Recentemente, o Brasil se viu diante de dilema semelhante. Depois da visita do Diretor da CIA e do Conselheiro de Segurança Nacional, fomos pressionados a impedir que os chineses participassem do leilão das redes 5G. A medida poderia comprometer nossa relação com este importante parceiro comercial. A solução “acrobática” do ministério das Comunicações foi exigir que os participantes dos leilões fossem exclusivamente empresas operadoras de telefonia móvel, status que a Huawei não possui. Porém, os representantes de Pequim poderiam, independente do pregão, fornecer tecnologia para as vencedoras. Entretanto, isso deixaria os americanos muito descontentes. Assim, a estratégia foi criar uma rede específica para comunicação de Estado, por onde serão transmitidas informações sensíveis. Para essa banda específica, foi determinado que a Huawei não poderá oferecer equipamentos. Foi uma opção que não agradou plenamente todos os lados envolvidos, mas não os desagradou por completo.

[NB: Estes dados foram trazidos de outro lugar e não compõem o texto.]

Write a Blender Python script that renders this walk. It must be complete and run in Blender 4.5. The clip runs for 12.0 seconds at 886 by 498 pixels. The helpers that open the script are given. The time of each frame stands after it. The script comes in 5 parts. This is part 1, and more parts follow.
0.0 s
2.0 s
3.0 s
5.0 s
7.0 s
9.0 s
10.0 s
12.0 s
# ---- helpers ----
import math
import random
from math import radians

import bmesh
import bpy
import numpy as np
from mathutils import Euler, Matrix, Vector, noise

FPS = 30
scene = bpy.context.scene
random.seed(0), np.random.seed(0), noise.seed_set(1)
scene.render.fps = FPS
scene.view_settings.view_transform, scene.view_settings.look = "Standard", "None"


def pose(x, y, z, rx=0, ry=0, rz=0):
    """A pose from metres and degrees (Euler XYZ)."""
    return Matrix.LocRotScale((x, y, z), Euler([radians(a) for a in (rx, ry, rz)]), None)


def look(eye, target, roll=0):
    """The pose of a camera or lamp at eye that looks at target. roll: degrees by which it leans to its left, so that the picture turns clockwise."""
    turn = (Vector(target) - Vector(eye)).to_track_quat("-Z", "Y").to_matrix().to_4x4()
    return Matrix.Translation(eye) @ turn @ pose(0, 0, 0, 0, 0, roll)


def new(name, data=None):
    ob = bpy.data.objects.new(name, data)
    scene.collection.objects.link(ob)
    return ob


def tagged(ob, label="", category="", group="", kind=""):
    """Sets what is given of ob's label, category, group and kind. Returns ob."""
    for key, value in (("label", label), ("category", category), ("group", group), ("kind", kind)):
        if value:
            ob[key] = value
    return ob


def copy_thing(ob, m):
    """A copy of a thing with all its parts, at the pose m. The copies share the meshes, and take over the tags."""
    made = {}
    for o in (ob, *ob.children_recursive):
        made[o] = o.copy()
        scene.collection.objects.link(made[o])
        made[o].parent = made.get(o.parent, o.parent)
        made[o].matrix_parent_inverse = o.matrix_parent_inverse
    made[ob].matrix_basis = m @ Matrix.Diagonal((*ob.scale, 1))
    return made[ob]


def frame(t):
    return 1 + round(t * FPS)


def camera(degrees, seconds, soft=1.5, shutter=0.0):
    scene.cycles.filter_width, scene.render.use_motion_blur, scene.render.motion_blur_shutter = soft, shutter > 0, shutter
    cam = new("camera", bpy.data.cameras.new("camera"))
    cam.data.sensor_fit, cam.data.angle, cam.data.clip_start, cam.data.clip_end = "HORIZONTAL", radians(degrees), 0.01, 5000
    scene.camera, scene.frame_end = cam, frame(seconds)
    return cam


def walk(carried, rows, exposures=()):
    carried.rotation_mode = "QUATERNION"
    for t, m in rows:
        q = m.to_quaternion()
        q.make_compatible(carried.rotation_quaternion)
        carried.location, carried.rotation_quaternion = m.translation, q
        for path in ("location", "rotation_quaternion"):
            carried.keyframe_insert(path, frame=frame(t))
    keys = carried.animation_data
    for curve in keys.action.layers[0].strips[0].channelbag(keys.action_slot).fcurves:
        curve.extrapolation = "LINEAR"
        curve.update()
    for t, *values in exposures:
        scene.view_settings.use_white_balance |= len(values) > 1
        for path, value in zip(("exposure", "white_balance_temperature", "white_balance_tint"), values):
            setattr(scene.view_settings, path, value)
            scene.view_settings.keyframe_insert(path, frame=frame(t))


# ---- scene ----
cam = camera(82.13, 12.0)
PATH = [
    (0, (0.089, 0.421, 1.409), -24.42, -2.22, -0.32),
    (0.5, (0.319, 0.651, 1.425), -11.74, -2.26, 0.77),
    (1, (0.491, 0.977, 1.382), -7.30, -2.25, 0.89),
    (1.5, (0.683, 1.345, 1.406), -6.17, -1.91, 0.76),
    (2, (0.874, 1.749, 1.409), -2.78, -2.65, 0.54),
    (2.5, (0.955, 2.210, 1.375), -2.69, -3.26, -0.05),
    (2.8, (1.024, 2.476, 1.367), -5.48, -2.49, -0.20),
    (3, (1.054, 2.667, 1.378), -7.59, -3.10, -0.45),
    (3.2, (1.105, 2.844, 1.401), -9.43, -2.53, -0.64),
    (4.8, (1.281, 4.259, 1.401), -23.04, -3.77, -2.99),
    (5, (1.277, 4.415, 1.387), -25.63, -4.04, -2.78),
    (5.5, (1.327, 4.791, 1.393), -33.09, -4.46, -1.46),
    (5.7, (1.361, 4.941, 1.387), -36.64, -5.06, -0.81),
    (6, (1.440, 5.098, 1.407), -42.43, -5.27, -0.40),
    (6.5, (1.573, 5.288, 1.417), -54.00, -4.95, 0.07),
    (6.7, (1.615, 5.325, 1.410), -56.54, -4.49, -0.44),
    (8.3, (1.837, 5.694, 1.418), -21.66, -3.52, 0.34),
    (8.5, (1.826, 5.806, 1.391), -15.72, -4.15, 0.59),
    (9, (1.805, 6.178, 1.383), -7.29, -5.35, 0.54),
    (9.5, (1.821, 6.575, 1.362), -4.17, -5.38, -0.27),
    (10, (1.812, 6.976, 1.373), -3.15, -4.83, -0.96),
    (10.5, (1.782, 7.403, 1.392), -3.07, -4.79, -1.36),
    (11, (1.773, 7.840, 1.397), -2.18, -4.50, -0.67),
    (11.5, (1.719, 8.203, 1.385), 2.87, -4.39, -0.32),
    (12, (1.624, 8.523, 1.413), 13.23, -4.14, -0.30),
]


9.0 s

Quanto à escolha entre ficar ao lado da Rússia ou dos EUA num eventual conflito deflagrado na região da Ucrânia, não teremos as opções de ficar em cima do muro. Alguns dizem: “Não fazemos parte da OTAN. Não precisamos nos envolver nessa briga”. Concordo. Todavia, não podemos esquecer que, no final de 2019, o presidente Donald Trump designou oficialmente o Brasil como aliado extra-Otan, ou seja, como parceiro militar preferencial do país fora da Organização do Tratado do Atlântico Norte (Otan). O posto facilita a aquisição de tecnologia bélica e armamentos dos EUA, além de outras vantagens. Porém, a grande questão é que, no dia no dia 1º de janeiro deste ano, o Brasil assumiu o posto de membro não permanente do Conselho de Segurança da ONU. E o Secretário de Estado americano já nos intimou a votarmos a favor dos EUA numa eventual deflagração de um conflito com os russos. Este é o motivo pelo qual, desta vez, não poderemos manter a neutralidade na disputa entre Washington e Moscou, que, segundo alguns analistas, pode ter uma forte escalada ainda em janeiro, com uma possível invasão russa ao território ucraniano.

Nos últimos meses, os russos ajudaram o Brasil quando os chineses interromperam a compra da carne brasileira, sob alegações de suspeita de vaca louca. Isso gerou um prejuízo bilionário para os frigoríficos nacionais. Em meio a este impasse, Moscou decidiu comprar 300 mil toneladas de nossa proteína animal, com seis meses de isenção das taxas de importação, que giram em torno de 15%. Além disso, eles também nos ajudaram com o envio de insumos para a agricultura. Isso, depois que a Bielorrússia, um dos maiores produtores globais, avisou que não poderia entregar as encomendadas já contratadas, o que poderia atrapalhar ainda mais nossa produção, já atrapalhada pela crise logística internacional, por duas geadas e pela seca histórica que enfrentamos. Por outro lado, uma posição a favor da Rússia já gerou desconforto com os suecos, que fecharam importante parceria com nossa aeronáutica, com envio dos caças Gripen. Já recebemos o primeiro lote das aeronaves. Mas uma postura de maior aproximação com Moscou poderia comprometer a continuidade da parceria. E agora?

Fato é que, mais cedo ou mais, o Brasil terá que fazer uma escolha vital, quase existencial. Isso pode nos trazer novos amigos, mas também inimigos poderosos. Que Deus conceda sabedoria aos tomadores de decisão quando o dia chegar.